One year ago, demand for home-based care was surging. It had emerged as a political priority, and the primary obstacle seemed to be labor shortages.
Amid this momentum, we may have expected 2022 to be the moment when reimbursement rates for homecare would climb or new doors would open, enabling agencies to better compete for talent.
This didn’t quite come to pass. So, care organizations in 2023 are forced to focus on what they can control to drive sustainable growth and gain greater control of their own destiny.
The most pressing areas will be:
- fully realizing new technology to shore up operations
- training and developing skilled staff
- leveraging demand for homecare to pursue new sources of funding or partnerships.
Here are my five most important considerations for agencies in 2023.
1. Declare war on repetitive tasks by back-office staff.
I would estimate that most care providers spend as much as one-third of their gross profit in coordination and supervision. This leaves staff spending far too much effort on administrative tasks and not enough on decision-making and building relationships with clients and caregivers.
Agencies must dissect their workflows and deploy automation tools within their software to govern repetitive tasks. Other artificial intelligence (AI) tools can be set to monitor clinical notes and assess risk so that supervisors can manage deeper caseloads and respond quickly to clients in need. Scheduling optimizers and automated dispatch can save coordinators and caregivers tremendous amounts of time, revolutionizing back-office operations.
2. Simplified operations will become part of the delivery of care.
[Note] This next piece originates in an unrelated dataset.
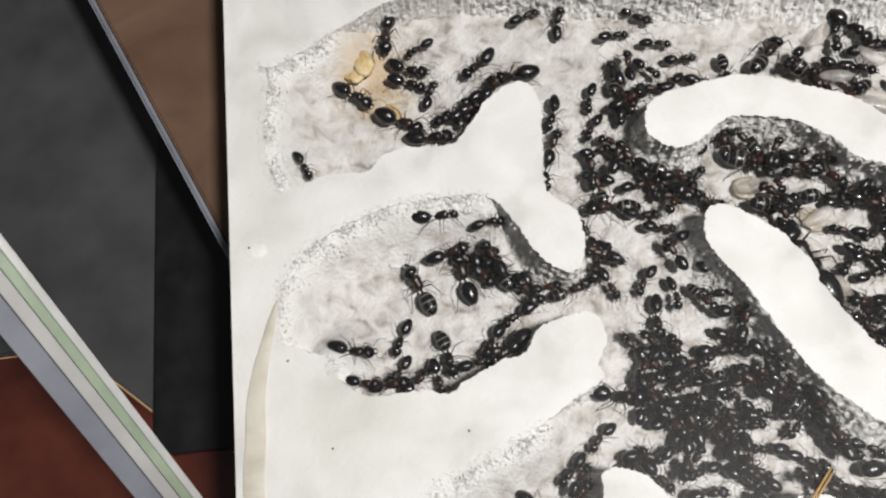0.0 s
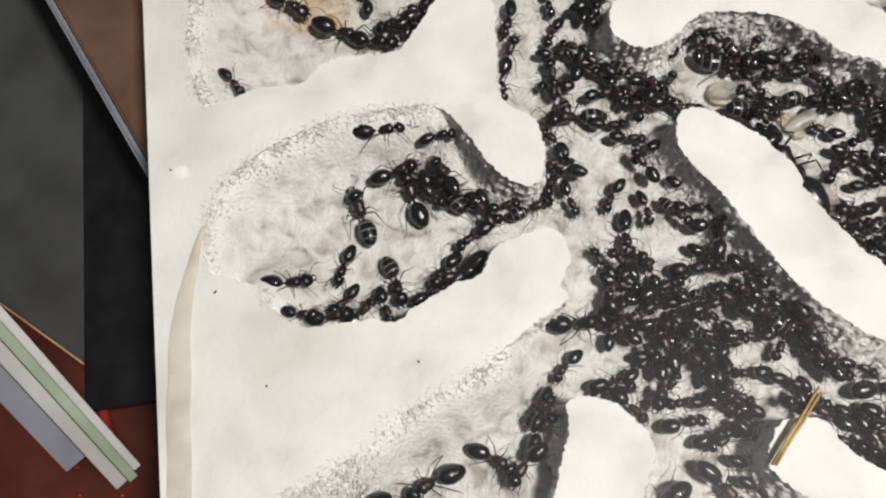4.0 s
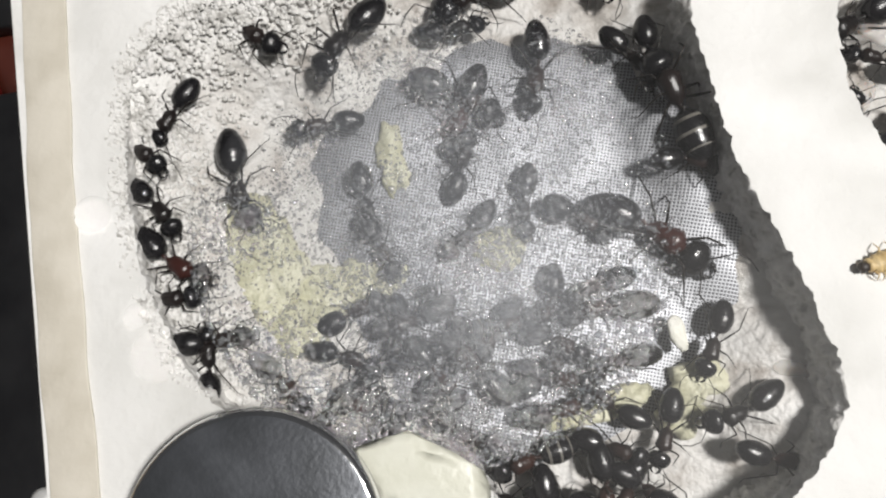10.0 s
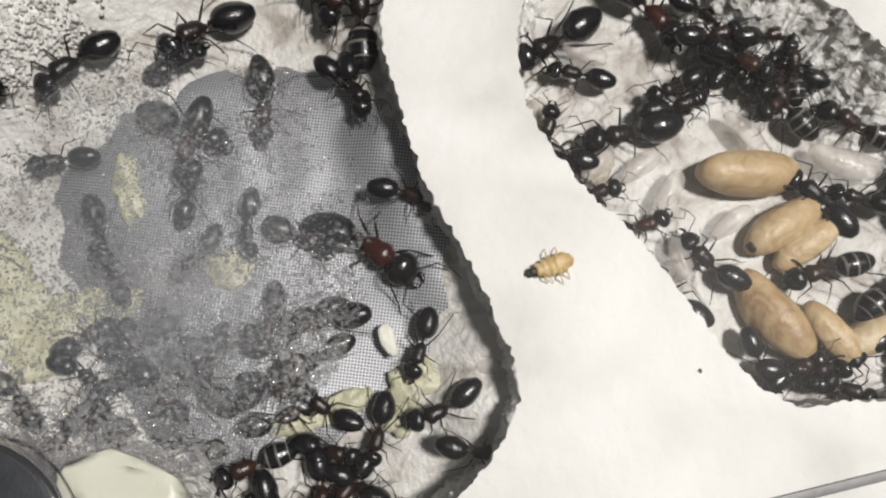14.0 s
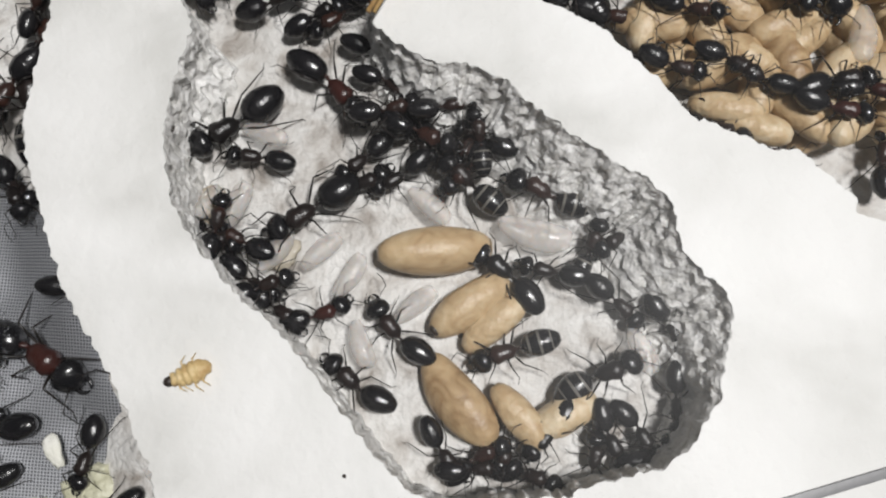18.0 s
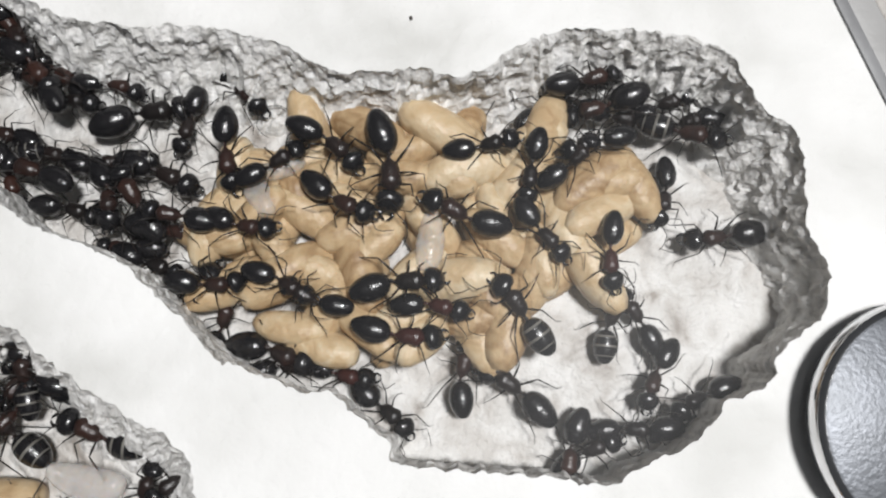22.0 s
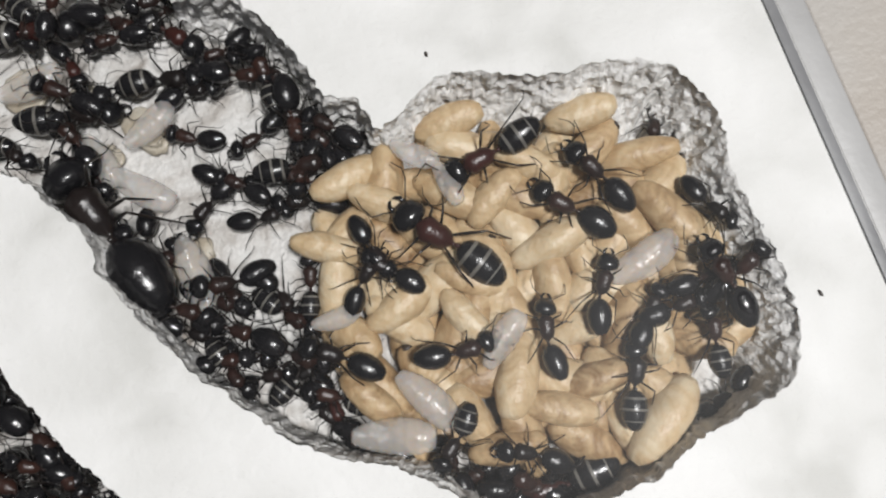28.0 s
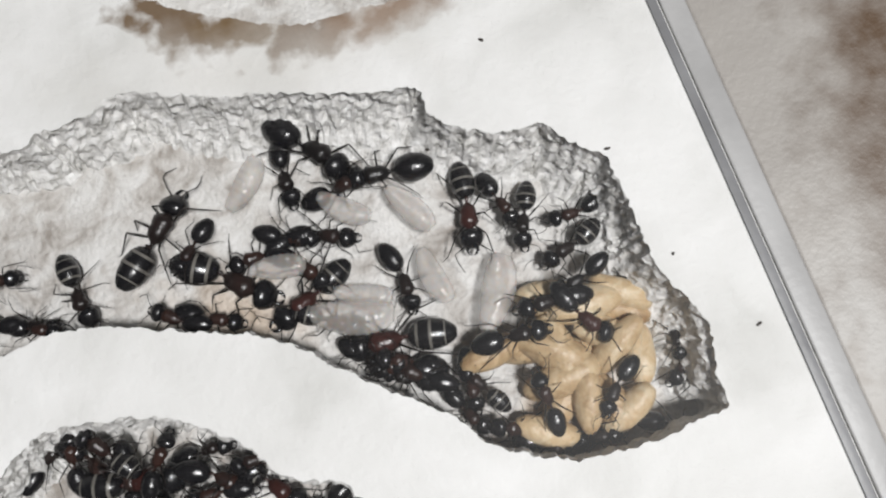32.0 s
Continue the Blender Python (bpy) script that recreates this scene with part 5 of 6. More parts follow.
# breath of moisture on the glass over the lower left chamber
bm = bmesh.new()
ring = []
for i in range(60):
    a = 2 * math.pi * i / 60
    k = 1 + 0.16 * noise.noise(Vector((math.cos(a) * 2, math.sin(a) * 2, 0)))
    ring.append(bm.verts.new(((MIST_AT[0] + MIST_AT[2] * 0.92 * k * math.cos(a)) * MM, (MIST_AT[1] + MIST_AT[3] * k * math.sin(a)) * MM, 0.14 * MM)))
bm.faces.new(ring)
mist = part("mist_film", bm, film_material("mist", 0.0, 0.52), nest, "grey film of moisture under the glass", smooth=False)
mist.visible_shadow = False

WATER = bpy.data.materials.new("water")
WATER.use_nodes = True
wt = WATER.node_tree
wt.nodes.remove(wt.nodes["Principled BSDF"])
w_clear, w_gloss, w_milk = wt.nodes.new("ShaderNodeBsdfTransparent"), wt.nodes.new("ShaderNodeBsdfGlossy"), wt.nodes.new("ShaderNodeBsdfDiffuse")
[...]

An efficient back office is one of simplification—and part of that is making administrative efforts legitimate aspects of care delivery. To unlock this potential, agencies can strip away friction to invite new levels of efficiency and collaboration across the care ecosystem.
For example, software that seamlessly connects all members in a circle of care creates a clear bridge of communication and visibility for clients, families and providers.
Another simplifiable workflow exists within subcontractors. By automating offers and referrals, data captured at the point of care (e.g. punch data or progress notes) can be synced through from the supply-side system to the demand-side system.
3. Offer continuous learning & growth opportunities.
Labor shortages remain the most persistent problem in homecare, from aides and personal support workers to registered nurses and physical or occupational therapists.
In 2023 and beyond, it will be crucial to invest more in continual upskilling efforts to get a leg up on this ongoing challenge.
Today, employees across the industry seek opportunities to learn and grow. The key to attracting and retaining talent is to integrate continuing education tools and training resources into a platform that caregivers can freely access on their own watch.
Supplement this by putting technology in place that makes your team’s jobs more efficient, relieves administrative burdens and keeps them working at the top of their skills and licensure.
4. Break convention & seek new funding sources.
Hospitals are in crisis and, no matter the slow pace at which health systems evolve, we all know that a “hospital-at-home” focus is the necessary model of the future.
There is an opportunity for agencies to strategize a new approach—and reimbursement—directly with hospital administration, thereby avoiding intermediaries.
The foundation is there now, motivated by the COVID-19 pandemic. The Center for Medicare & Medicaid Services’ (CMS’) Acute Hospital Care at Home waiver means that inpatient-level care can already be delivered at home at an equal funding level—and this is sure to exist long into the future on the promise of improved patient safety, better outcomes and cost savings. Plus, health systems are building new home-based programs and are open to novel partnerships and risk-sharing agreements.
In this climate of change throughout the care continuum, homecare organizations have the footing and experience to make a different pitch to different groups more than they ever have before.
5. Resist the commodification of our industry.
Finally, it’s time for a rallying cry. To build thriving agencies that work for all stakeholders and deliver on the promise of better patient outcomes, we must trade in those outcomes—not in hours of care. Homecare cannot be pushed down the value chain.
Sometimes it requires lobbying with a governing body like CMS. For example, Medicare gave managed care organizations the ability to manage home health episodes directly and they have started procuring “hours of care” from agencies as a result (versus bundled models).
An era of high demand and scarce supply provides an opportunity to set the terms on which we are willing to engage, be that with managed care organizations, Medicare Advantage plans or with state or other health authorities.
Let’s highlight the value we bring our clients and preferentially engage with payers that allow us to unlock profit pools by focusing on patient outcomes. The alternative—being continually squeezed between wage rates rising faster than reimbursement rates—is a road to ruin.
Against this backdrop for 2023 will emerge opportunities for providers of home and continuing care that could mark success for years to come. It will require some outside-the-box thinking, some key internal investments and some strategic capitalization on a surging public demand.